November 17 Federal Budget Update

As you may remember, in his annual budget proposal released earlier this year, President Trump proposed significant cuts to key federal agencies that fund research, including the National Institutes for Health (NIH), the National Science Foundation (NSF), and the National Oceanic and Atmospheric Administration (NOAA). Under the President’s proposal, a few agencies that fund research would receive increases in their total budgets, such as the Department of Homeland Security (DHS) and the Department of Defense (DOD), but these increases are largely directed towards programs other than those that fund research.

While none of the FY 2018 funding bills have passed both the House and Senate and have been signed by the President, both houses have separately advanced spending bills that demonstrate support for basic research and education programs across agencies. In fact, the Association for the Advancement of Science (AAAS) indicates that the twelve spending bills passed by the House in September actually increase funding for research by about 2.6 percent (to roughly $35.6 billion total), with much of the increases in defense and health related research programs.

Congressional rejection of the President’s proposed cuts to federal research is not entirely surprising, as most Members of Congress represent districts that include universities and other organizations that rely on research funding. Most Members of Congress understand the value of federal research and remain wary of the magnitude of the cuts proposed by the President. The final enacted funding levels for key agencies in recent years bear this out. For example, since 2010, the NIH budget has fluctuated between $29.3 billion at its low point in 2013 and roughly $32 billion. The Trump budget proposed a $5.8 billion cut, or roughly 20 percent of the agency’s total budget. A similar trend can be seen at NSF, which received $7.2 billion in 2013 at its low point and roughly $7.7 billion at its highest (following the American Recovery and Reinvestment Act of 2009).

Because of these recent trends, and in spite of the fact that the President’s budget requests in FY 2019 and beyond are expected to propose similar cuts to this year’s, most federal research agencies are proceeding with plans for prioritized investment and even the creation of new programs. Many of these priorities align well with Northeastern’s areas of strategic focus and position us to maintain, and even augment, recent research funding growth.

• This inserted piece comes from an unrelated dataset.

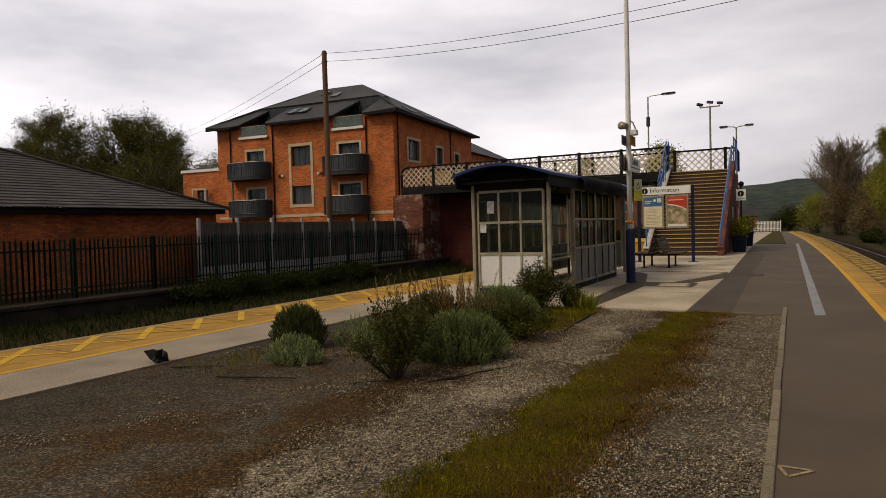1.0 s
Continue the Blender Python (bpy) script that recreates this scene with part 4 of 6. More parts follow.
def apartments():
    ap = thing("apartment_block", "three-storey orange brick apartment block with slate hipped roof", "building", (-24.8, 38.18, 0), 4.8)
    W, D, G, E = -14.85, 14.4, -0.45, 9.1
    doors = [(-12.15, -10.6, 5.35, 7.3), (-4.25, -2.6, 5.3, 7.3), (-12.15, -10.6, 2.65, 4.55), (-4.25, -2.6, 2.6, 4.55)]
    wins = [(-8.2, -6.6, 6.02, 7.36), (-8.2, -6.6, 3.33, 4.6)]
    notches = [(-12.6, -10.3, 8.45, E), (-4.55, -2.35, 8.4, E)]
    part("wall", wall_x(W, 0, G, E, doors + wins + notches, 0, 0.3), M_BRICK, ap, "orange-red brick front wall")
    sw = [(2.1, 3.9, 6.15, 7.55), (6.9, 8.1, 6.1, 7.45), (10.5, 11.5, 6.1, 7.3)]
    part("wall", swap_xy(wall_x(0.3, D, G, E, sw, 0, 0.3)), M_BRICK, ap, "orange-red brick flank wall")
    part("wall", bx(W, W + 0.3, 0.3, D, G, E), M_BRICK, ap)
    part("wall", bx(W + 0.3, -0.3, D - 0.3, D, G, E), M_BRICK, ap)
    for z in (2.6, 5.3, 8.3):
        part("floor_slab", bx(W + 0.3, -0.3, 0.3, D - 0.3, z - 0.3, z), M_INSIDE_SHADE, ap)
    part("partition", bx(W + 0.3, -0.3, 3.2, 3.3, G, E), M_INSIDE_SHADE, ap)
    # stone band
    part("stone_band", bx(W - 0.03, 0.03, -0.035, 0.0, 2.42, 2.62), M_STONE, ap, "buff stone band course")
    part("stone_band", bx(0.0, 0.035, 0.0, D, 2.42, 2.62), M_STONE, ap, "buff stone band course")
    for i, d in enumerate(doors):
        window(ap, *d, "f", 2, (0.42, 0.55, 0.2, 0.35)[i])
        surround(ap, d[0], d[1], d[2] + 0.2, d[3], "f")
    for i, d in enumerate(wins):
        window(ap, *d, "f", 3 if i == 0 else 2, 0.35 if i else 0.25)
    surround(ap, -8.22, -6.58, 3.3, 7.4, "f", 0.2)
    for d in sw:
        window(ap, *d, "r", 3 if d[1] - d[0] > 1.5 else 2, 0.3)
        surround(ap, *d, "r")
    for u0, u1, z0, z1 in ((-13.5, -10.0, 5.2, 6.42), (-5.25, -1.9, 5.12, 6.42), (-13.5, -10.0, 2.5, 3.7), (-5.25, -1.9, 2.45, 3.7)):
        balcony(ap, u0, u1, z0, z1)
    for u in (-12.85, -4.6):
        part("balcony_post", tube(bmesh.new(), [(u, -0.9, 2.6), (u, -0.9, 5.2)], 0.05, 8), M_STEEL, ap)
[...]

The DOD and DHS, for example, have articulated priorities including cyber security and materials research, and NSF areas of focus include disaster management and resilience, arctic navigation, and coastal sustainability.

As for timing, we expect the House and Senate to pass another Continuing Resolution to keep the government open beyond the current deadline of December 8. It is uncertain when they will be able to finalize long term funding bills, but we anticipate it might not be until well into 2018. In the meantime, Congress will be focused on tax reform (please see our statement opposing the higher education provisions in the House tax bill). As always, we will continue to advocate for funding that supports Northeastern’s mission.